Community organizers gathered in front of the King County Juvenile Detention facility Jan. 11 to offer not just criticism, but ideas.
To call the crew “protesters” or “opponents” failed to capture the full scope of their work, said Nikkita Oliver, an attorney, organizer and artist.
“What I see us as is the solution,” Oliver said.
More than 50 people from a number of community groups demonstrated that they, too, believed in solutions to what they see as a problem rooted in racism: The decision to spend $210 million on what officials in Seattle and King County call the Children and Family Justice Center, a new campus of courtrooms, offices, program space and a detention center.
That last component, which community members call the youth jail, is at the center of an appeal filed by Ending the Prison Industrial Complex (epic) on Jan. 4 to overturn the decision by the head of the Seattle Department of Construction and Inspections (SDCI) to waive certain building requirements and allow construction to move forward.
EPIC and its partners believe that the county should file another environmental review of the project taking into account toxicants at the site, traffic impacts and the growing body of research that demonstrates the negative consequences that incarceration has on young people.
Alternatives to locking up kids, who are predominately Black and other people of color, should be formed and run by the community rather than institutions such as the jail, said Senait Brown, an epic organizer who led the Wednesday event.
“This is more than a brick-and-mortar building,” Brown said. “This is about our community.”
The county, for its part, holds that the existing complex is in disrepair and that the new facilities will have fewer detention beds, be in better condition and have space for alternatives to detention that the county already runs. According to the most recent statistics, the average daily population at the detention center was 51, less than half of what it was in 2003 and almost 70 percent down from the 1990s, wrote Alexa Vaughn, a county spokesperson, in an email.
Those drops are, in large part, explained by successful diversion programs. Officials believe they can get those figures lower, Vaughn wrote.
One of the more recent programs, launched at the end of June, is called Family Intervention & Restorative Services, or FIRS. The county took cells in the basement of the building and spruced up the space with colorful murals and furniture to create the program, which gives kids a place to cool down after a fight with family members to avoid charges of domestic violence.
Domestic violence filings against children have dropped by 62 percent since the program began, Vaughn said.
But those looking for alternatives don’t want to see programs created and run by government.
“On your best day, you can never be better than what we have built,” Brown said.
People mistrust the system, which they see as a source of racism and oppression that cannot be fixed, even by well-intentioned insiders. That extends to other aspects of the path that begins with an often low-level crime, continues through the court process and ends in detention.
“My son was in there.
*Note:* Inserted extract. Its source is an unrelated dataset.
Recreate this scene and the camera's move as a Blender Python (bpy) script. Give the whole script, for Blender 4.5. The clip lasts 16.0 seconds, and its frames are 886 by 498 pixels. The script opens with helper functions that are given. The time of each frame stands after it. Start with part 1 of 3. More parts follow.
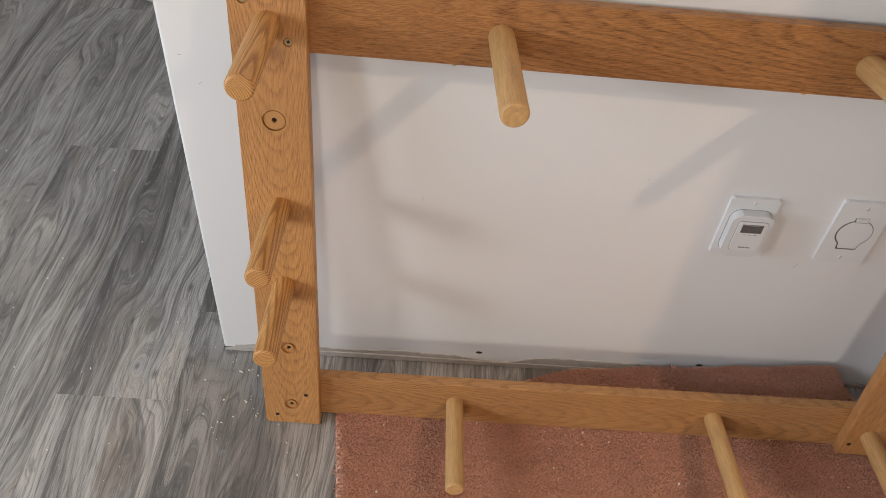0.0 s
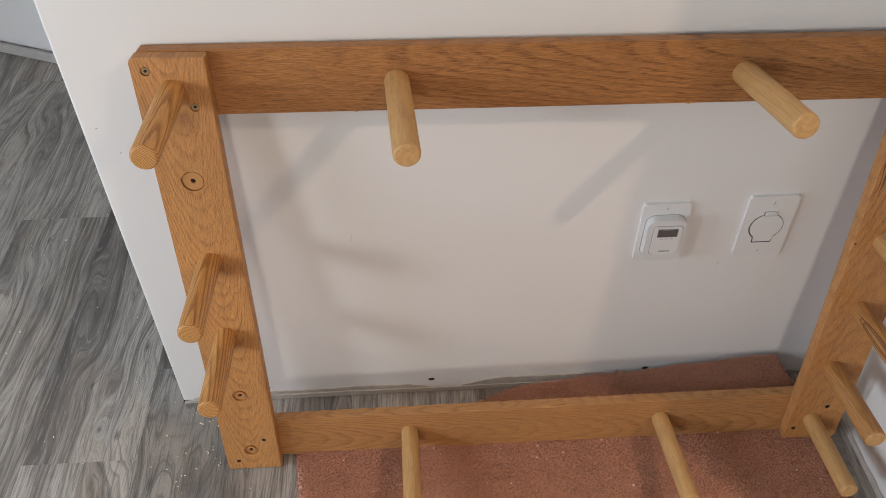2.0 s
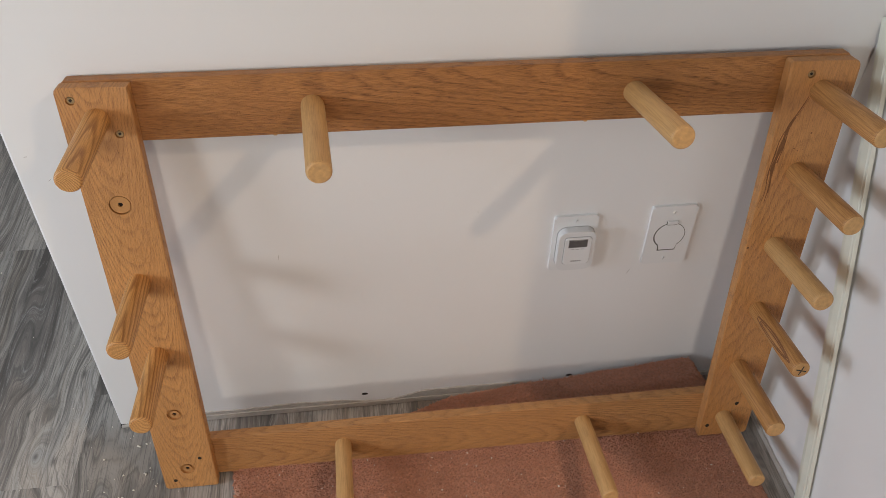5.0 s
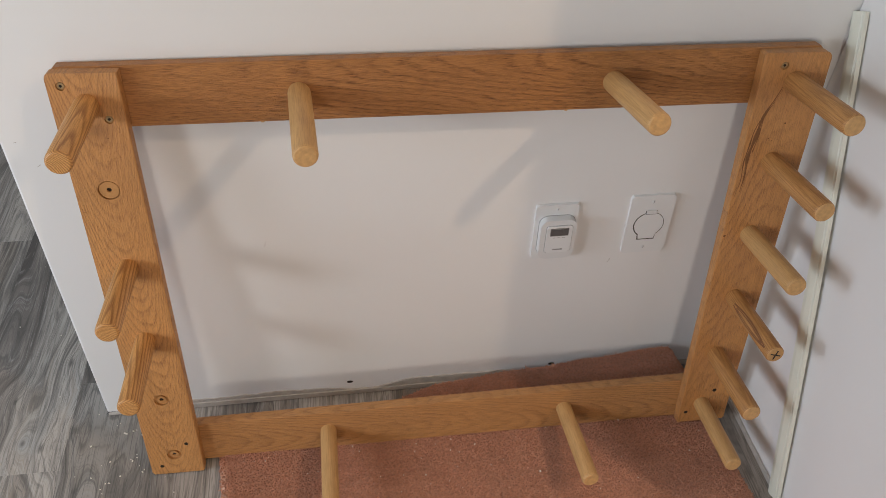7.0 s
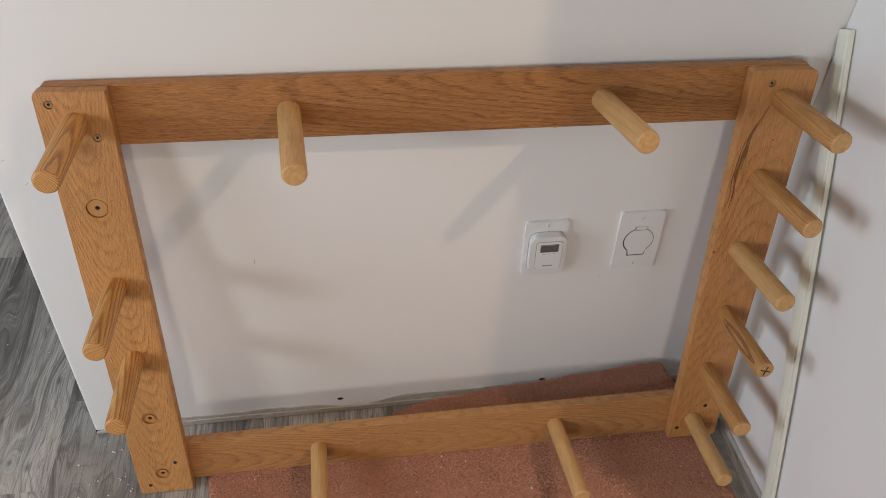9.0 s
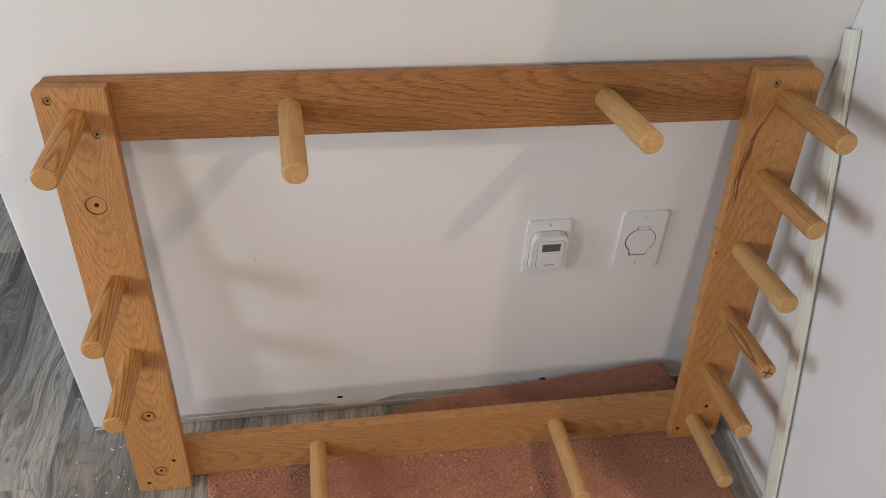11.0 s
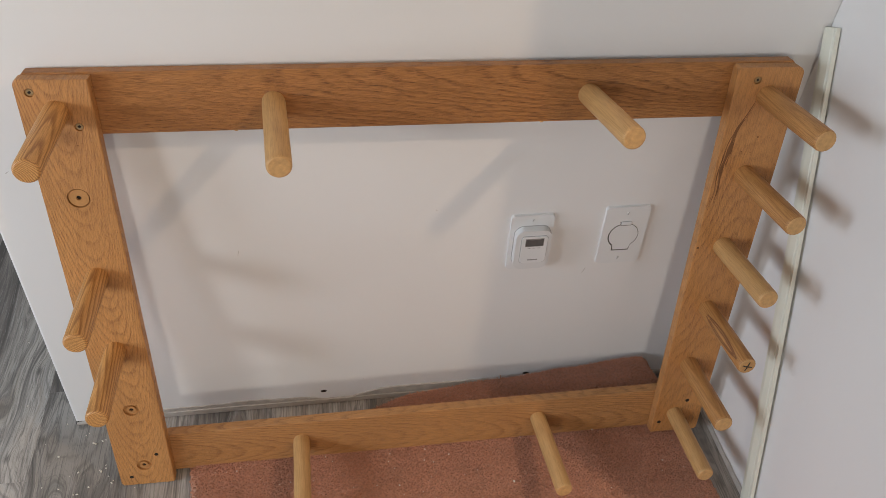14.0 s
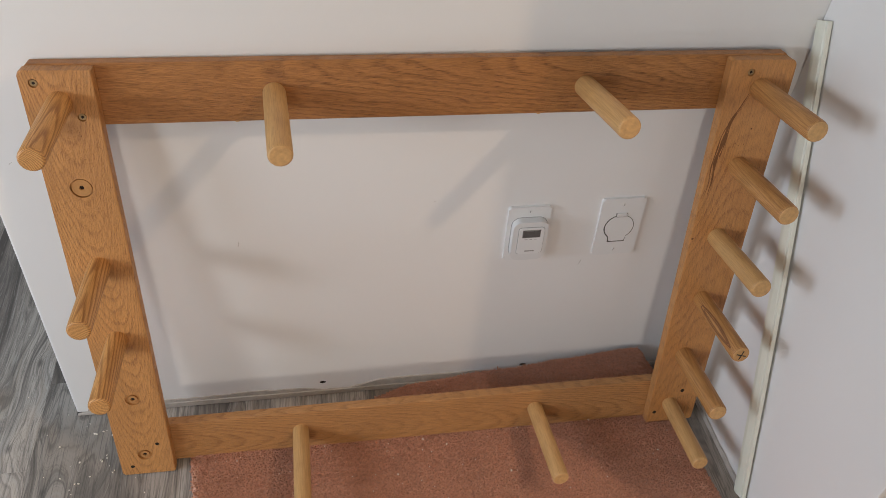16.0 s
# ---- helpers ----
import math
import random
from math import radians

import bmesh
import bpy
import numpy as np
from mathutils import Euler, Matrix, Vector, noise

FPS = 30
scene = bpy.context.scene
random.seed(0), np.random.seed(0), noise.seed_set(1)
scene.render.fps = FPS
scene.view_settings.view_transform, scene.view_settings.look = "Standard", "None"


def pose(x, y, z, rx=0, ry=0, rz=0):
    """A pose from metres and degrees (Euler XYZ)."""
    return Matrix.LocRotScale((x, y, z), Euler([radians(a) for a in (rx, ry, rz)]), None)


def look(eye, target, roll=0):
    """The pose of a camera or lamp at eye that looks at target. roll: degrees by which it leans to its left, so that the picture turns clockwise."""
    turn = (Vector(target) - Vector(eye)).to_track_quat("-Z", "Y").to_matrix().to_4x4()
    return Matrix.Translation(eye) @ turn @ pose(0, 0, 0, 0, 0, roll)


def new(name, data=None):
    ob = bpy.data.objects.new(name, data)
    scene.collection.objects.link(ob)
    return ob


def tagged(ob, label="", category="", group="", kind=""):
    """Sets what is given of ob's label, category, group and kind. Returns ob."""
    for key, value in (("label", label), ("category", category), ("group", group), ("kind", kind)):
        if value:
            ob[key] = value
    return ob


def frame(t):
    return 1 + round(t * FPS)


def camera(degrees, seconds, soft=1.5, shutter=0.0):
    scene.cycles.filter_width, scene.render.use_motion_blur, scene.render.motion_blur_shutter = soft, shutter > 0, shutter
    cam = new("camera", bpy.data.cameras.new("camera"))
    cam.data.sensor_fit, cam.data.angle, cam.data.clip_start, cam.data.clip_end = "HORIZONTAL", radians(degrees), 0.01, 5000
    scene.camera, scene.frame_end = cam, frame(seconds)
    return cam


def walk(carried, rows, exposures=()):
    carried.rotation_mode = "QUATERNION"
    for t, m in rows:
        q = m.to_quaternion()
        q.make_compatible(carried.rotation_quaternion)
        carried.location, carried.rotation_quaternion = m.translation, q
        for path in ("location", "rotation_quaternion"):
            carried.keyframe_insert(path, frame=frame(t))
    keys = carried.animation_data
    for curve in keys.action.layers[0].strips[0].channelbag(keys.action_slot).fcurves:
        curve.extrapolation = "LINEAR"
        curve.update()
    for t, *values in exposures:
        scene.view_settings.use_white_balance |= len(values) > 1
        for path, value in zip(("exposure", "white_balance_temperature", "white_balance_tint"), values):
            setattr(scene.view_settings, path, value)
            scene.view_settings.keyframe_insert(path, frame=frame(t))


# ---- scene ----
cam = camera(57.3, 16.0, 0.6)
PATH = [
    (0, (0.331, -0.858, 1.171), (0.388, 0.535, -0.264), 5.4),
    (0.5, (0.33, -0.856, 1.176), (0.386, 0.534, -0.261), 5.0),
    (1, (0.353, -0.86, 1.198), (0.408, 0.534, -0.235), 3.6),
    (1.5, (0.386, -0.873, 1.215), (0.46, 0.549, -0.19), 0.7),
    (2, (0.414, -0.886, 1.213), (0.5, 0.551, -0.175), -0.1),
    (2.5, (0.434, -0.907, 1.224), (0.544, 0.544, -0.148), 0.0),
    (3, (0.451, -0.936, 1.234), (0.597, 0.525, -0.125), 0.4),
    (3.5, (0.457, -0.948, 1.234), (0.619, 0.522, -0.112), 0.4),
    (4, (0.459, -0.945, 1.235), (0.636, 0.534, -0.1), 0.6),
    (6.5, (0.458, -0.983, 1.242), (0.683, 0.496, -0.085), 1.7),
    (7, (0.458, -0.989, 1.237), (0.692, 0.491, -0.087), 2.0),
    (7.5, (0.464, -0.992, 1.24), (0.706, 0.493, -0.078), 2.0),
    (8, (0.464, -0.986, 1.241), (0.712, 0.503, -0.071), 2.1),
    (8.5, (0.462, -0.985, 1.24), (0.714, 0.509, -0.066), 2.2),
    (9, (0.462, -0.984, 1.242), (0.717, 0.513, -0.059), 2.3),
    (11.5, (0.461, -0.974, 1.24), (0.718, 0.515, -0.07), 2.8),
    (12, (0.46, -0.976, 1.237), (0.723, 0.513, -0.072), 3.0),
    (12.5, (0.461, -0.979, 1.242), (0.733, 0.508, -0.069), 3.2),
    (13, (0.461, -0.982, 1.243), (0.742, 0.502, -0.068), 3.5),
    (13.5, (0.46, -0.983, 1.243), (0.747, 0.498, -0.07), 3.7),
    (14, (0.462, -0.98, 1.242), (0.753, 0.498, -0.073), 3.8),
    (14.5, (0.46, -0.986, 1.243), (0.755, 0.49, -0.074), 3.9),
    (15, (0.458, -0.99, 1.242), (0.758, 0.486, -0.075), 4.0),
    (15.5, (0.459, -0.994, 1.241), (0.759, 0.483, -0.073), 4.0),
    (16, (0.456, -1.001, 1.241), (0.756, 0.476, -0.073), 4.0),
]
walk(cam, [(t, look(eye, target, roll)) for t, eye, target, roll in PATH],
     [(0, 0.13), (1, 0.12), (2, 0.05), (3, 0.02), (4, 0.0), (16, 0.0)])

# ---------------------------------------------------------------- world, lights
world = bpy.data.worlds.new("world")
scene.world = world
world.use_nodes = True
wn = world.node_tree
sky = wn.nodes.new("ShaderNodeTexSky")
sky.sky_type, sky.sun_disc = "NISHITA", False
sky.sun_elevation, sky.sun_rotation = radians(35), radians(200)
wn.links.new(sky.outputs[0], wn.nodes["Background"].inputs[0])
wn.nodes["Background"].inputs[1].default_value = 0.1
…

He was arrested in his classroom,” said Flora Ybarra, describing her son’s experience with an appointed attorney who recommended he plead to a crime he did not commit. He ultimately walked free.
“Ask me where he is now? He owns his own business,” Ybarra said.
The Seattle City Council voted unanimously to support “zero youth detention” and budgeted $600,000 for two years to support community groups such as epic to develop and pay for alternatives to detention. The Prosecuting Attorney’s office has supported the creation of alternatives as well, but neither level of government has put a stop to construction.
The SDCI had the most recent opportunity to stop the program. It could have refused to waive certain development standards and not issue the Master Use Permit, which will allow the county to build. That was a ministerial decision, which Mayor Ed Murray — who finds himself the target of protest alongside County Executive Dow Constantine — says that he could not influence.
However, if the county decides to withdraw its permit application, the city will not defend the SDCI decision during the appeals process, according to a statement released by Benton Strong, a spokesperson for the mayor.
That move seems unlikely. County officials have argued that poor conditions at the current detention center necessitate a new facility, and state law requires that any county with a population above 50,000 people must have a separate detention facility for youth.
If the county refuses to pull the permit, the community will fight the development down to the last nail, organizers signaled Wednesday.
“They have the opportunity to be on the right side of history,” Brown said.